* Stored data:
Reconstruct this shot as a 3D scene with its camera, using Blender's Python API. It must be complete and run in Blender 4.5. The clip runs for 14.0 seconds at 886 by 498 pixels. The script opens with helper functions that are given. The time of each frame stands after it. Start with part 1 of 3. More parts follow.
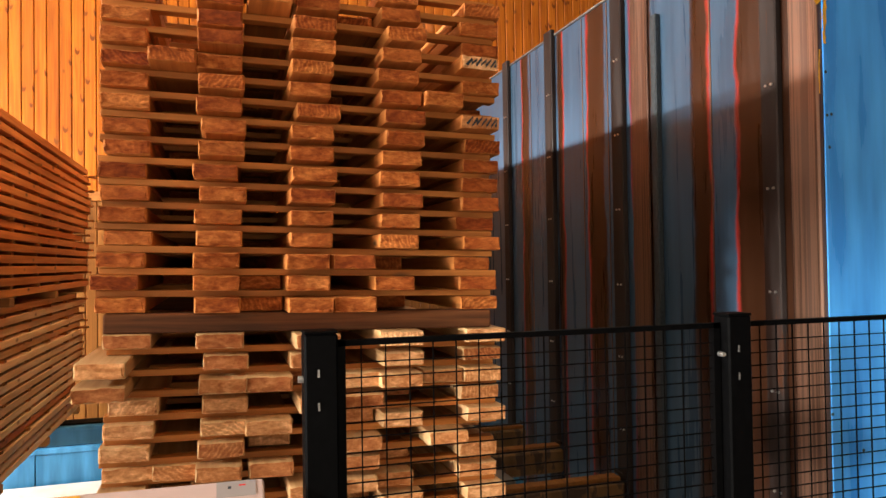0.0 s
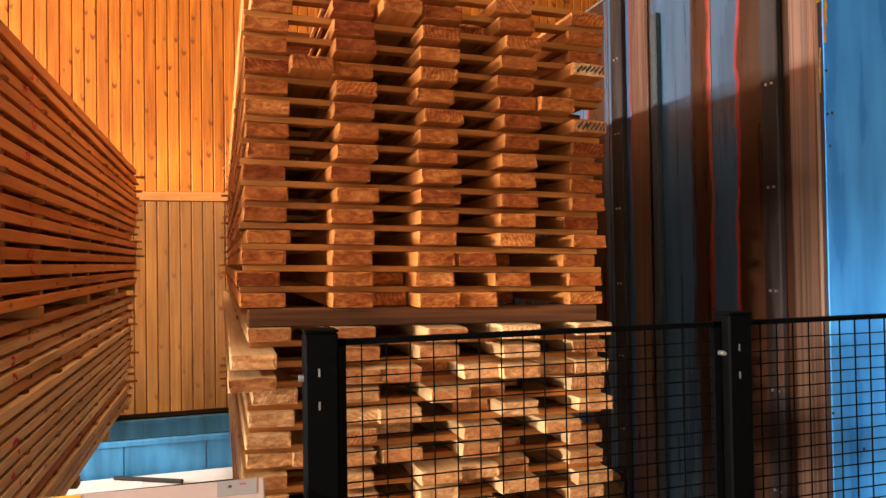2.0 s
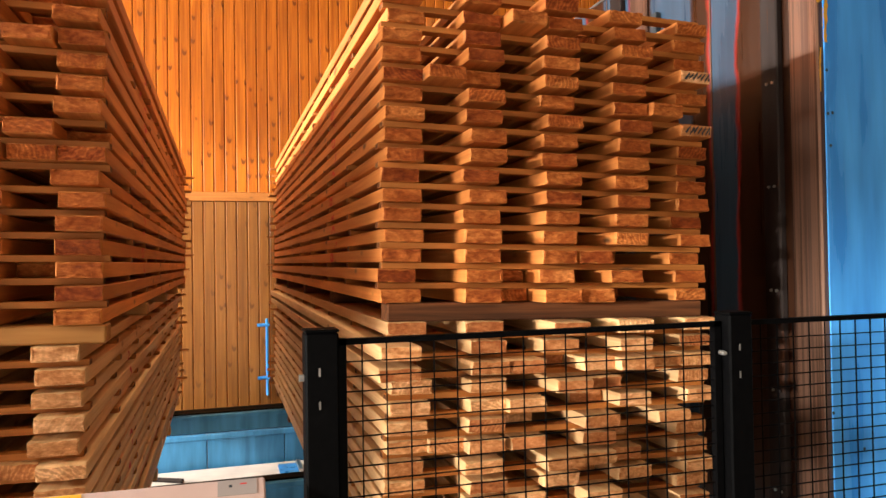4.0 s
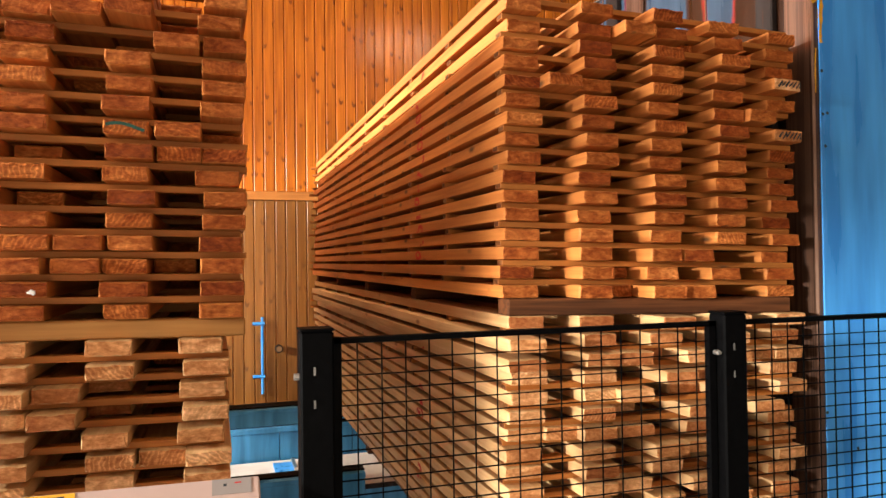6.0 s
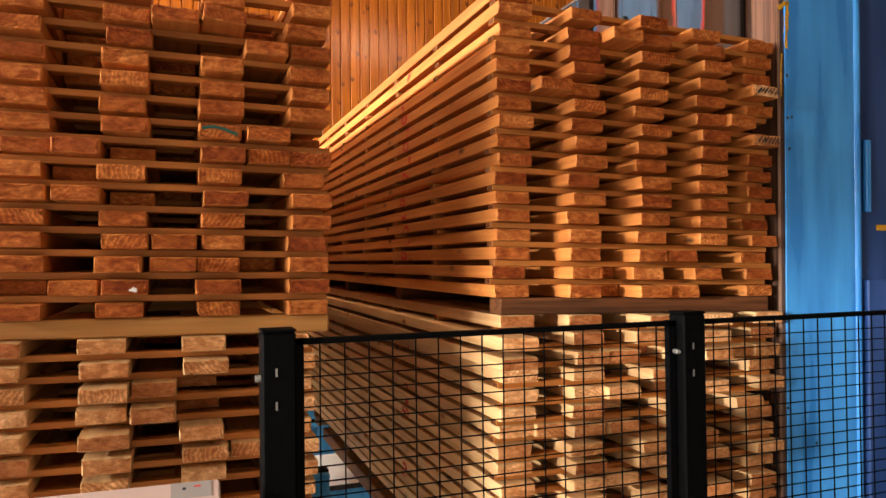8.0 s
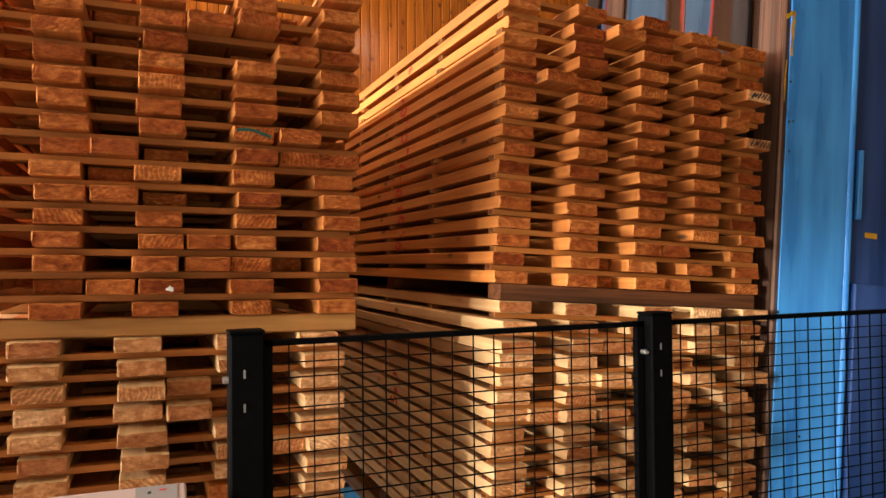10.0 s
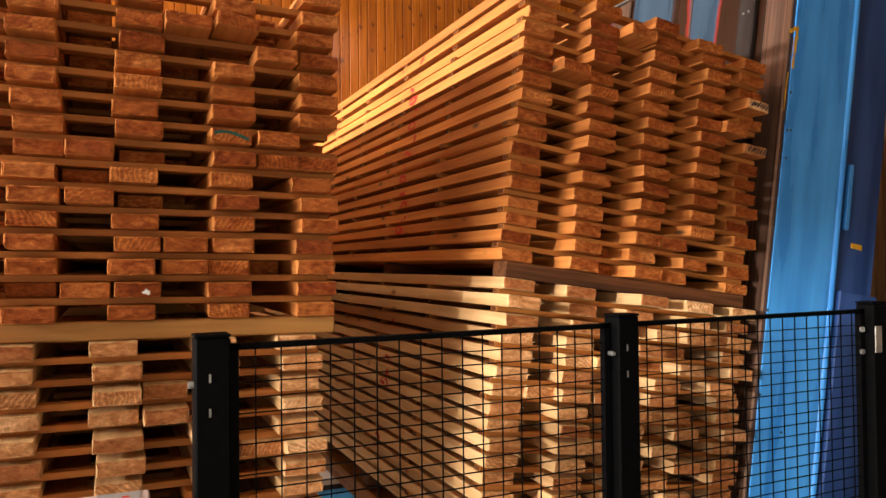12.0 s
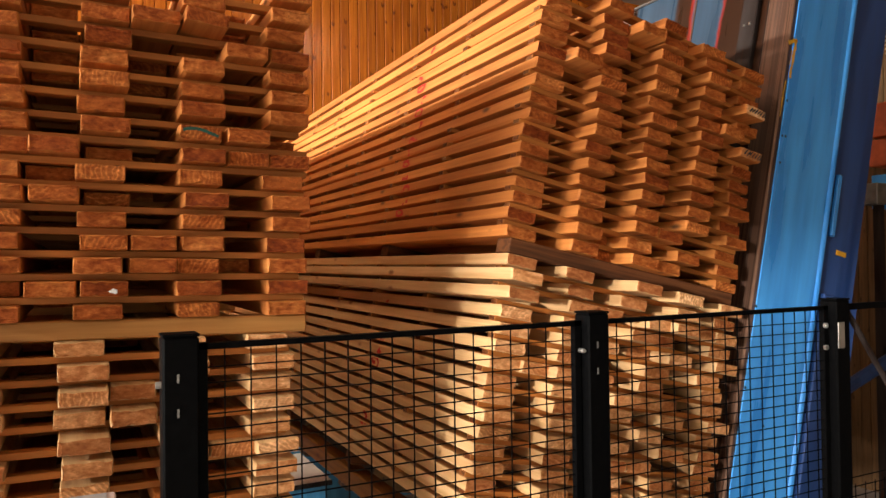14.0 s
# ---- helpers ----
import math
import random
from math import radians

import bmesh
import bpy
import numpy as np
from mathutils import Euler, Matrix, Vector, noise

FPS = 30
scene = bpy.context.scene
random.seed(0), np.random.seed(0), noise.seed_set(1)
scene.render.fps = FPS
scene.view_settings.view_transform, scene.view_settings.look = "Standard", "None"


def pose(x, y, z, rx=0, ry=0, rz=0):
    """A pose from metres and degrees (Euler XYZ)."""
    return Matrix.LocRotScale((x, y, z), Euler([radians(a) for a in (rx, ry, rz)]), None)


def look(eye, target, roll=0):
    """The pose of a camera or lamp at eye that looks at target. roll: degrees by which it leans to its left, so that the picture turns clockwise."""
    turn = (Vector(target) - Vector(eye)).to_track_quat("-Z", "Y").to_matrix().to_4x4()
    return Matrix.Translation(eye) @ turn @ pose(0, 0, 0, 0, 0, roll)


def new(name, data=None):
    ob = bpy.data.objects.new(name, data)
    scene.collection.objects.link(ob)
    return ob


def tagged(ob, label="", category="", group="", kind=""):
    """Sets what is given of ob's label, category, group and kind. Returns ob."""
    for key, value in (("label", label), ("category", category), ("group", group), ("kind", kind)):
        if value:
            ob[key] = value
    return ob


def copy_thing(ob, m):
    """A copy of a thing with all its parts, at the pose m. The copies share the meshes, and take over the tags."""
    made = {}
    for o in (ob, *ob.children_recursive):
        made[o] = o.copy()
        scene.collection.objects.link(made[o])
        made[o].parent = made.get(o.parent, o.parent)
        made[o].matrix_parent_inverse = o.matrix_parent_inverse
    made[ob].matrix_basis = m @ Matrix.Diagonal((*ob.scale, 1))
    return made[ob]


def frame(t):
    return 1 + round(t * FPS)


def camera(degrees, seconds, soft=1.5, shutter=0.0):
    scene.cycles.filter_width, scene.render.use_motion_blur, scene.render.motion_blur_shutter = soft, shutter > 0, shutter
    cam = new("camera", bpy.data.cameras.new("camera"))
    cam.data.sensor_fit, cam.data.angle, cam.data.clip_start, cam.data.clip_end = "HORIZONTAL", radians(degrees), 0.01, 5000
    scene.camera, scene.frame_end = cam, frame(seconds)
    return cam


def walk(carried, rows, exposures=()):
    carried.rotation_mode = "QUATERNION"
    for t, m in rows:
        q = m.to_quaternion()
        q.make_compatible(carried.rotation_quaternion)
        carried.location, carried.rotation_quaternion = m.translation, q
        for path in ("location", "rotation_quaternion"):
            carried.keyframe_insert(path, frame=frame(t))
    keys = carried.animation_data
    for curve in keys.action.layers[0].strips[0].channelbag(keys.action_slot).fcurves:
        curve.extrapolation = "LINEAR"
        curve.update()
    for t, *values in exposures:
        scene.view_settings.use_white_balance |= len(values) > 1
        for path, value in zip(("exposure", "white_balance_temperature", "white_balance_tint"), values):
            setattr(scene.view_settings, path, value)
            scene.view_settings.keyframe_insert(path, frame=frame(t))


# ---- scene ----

* The request:
Repeat the span of lines that opens with the line holding "for key, value" and closes with the line holding "q.make_compatible(carried.rotation_quaternion)", exactly as it stands.

* Solved problem:
    for key, value in (("label", label), ("category", category), ("group", group), ("kind", kind)):
        if value:
            ob[key] = value
    return ob


def copy_thing(ob, m):
    """A copy of a thing with all its parts, at the pose m. The copies share the meshes, and take over the tags."""
    made = {}
    for o in (ob, *ob.children_recursive):
        made[o] = o.copy()
        scene.collection.objects.link(made[o])
        made[o].parent = made.get(o.parent, o.parent)
        made[o].matrix_parent_inverse = o.matrix_parent_inverse
    made[ob].matrix_basis = m @ Matrix.Diagonal((*ob.scale, 1))
    return made[ob]


def frame(t):
    return 1 + round(t * FPS)


def camera(degrees, seconds, soft=1.5, shutter=0.0):
    scene.cycles.filter_width, scene.render.use_motion_blur, scene.render.motion_blur_shutter = soft, shutter > 0, shutter
    cam = new("camera", bpy.data.cameras.new("camera"))
    cam.data.sensor_fit, cam.data.angle, cam.data.clip_start, cam.data.clip_end = "HORIZONTAL", radians(degrees), 0.01, 5000
    scene.camera, scene.frame_end = cam, frame(seconds)
    return cam


def walk(carried, rows, exposures=()):
    carried.rotation_mode = "QUATERNION"
    for t, m in rows:
        q = m.to_quaternion()
        q.make_compatible(carried.rotation_quaternion)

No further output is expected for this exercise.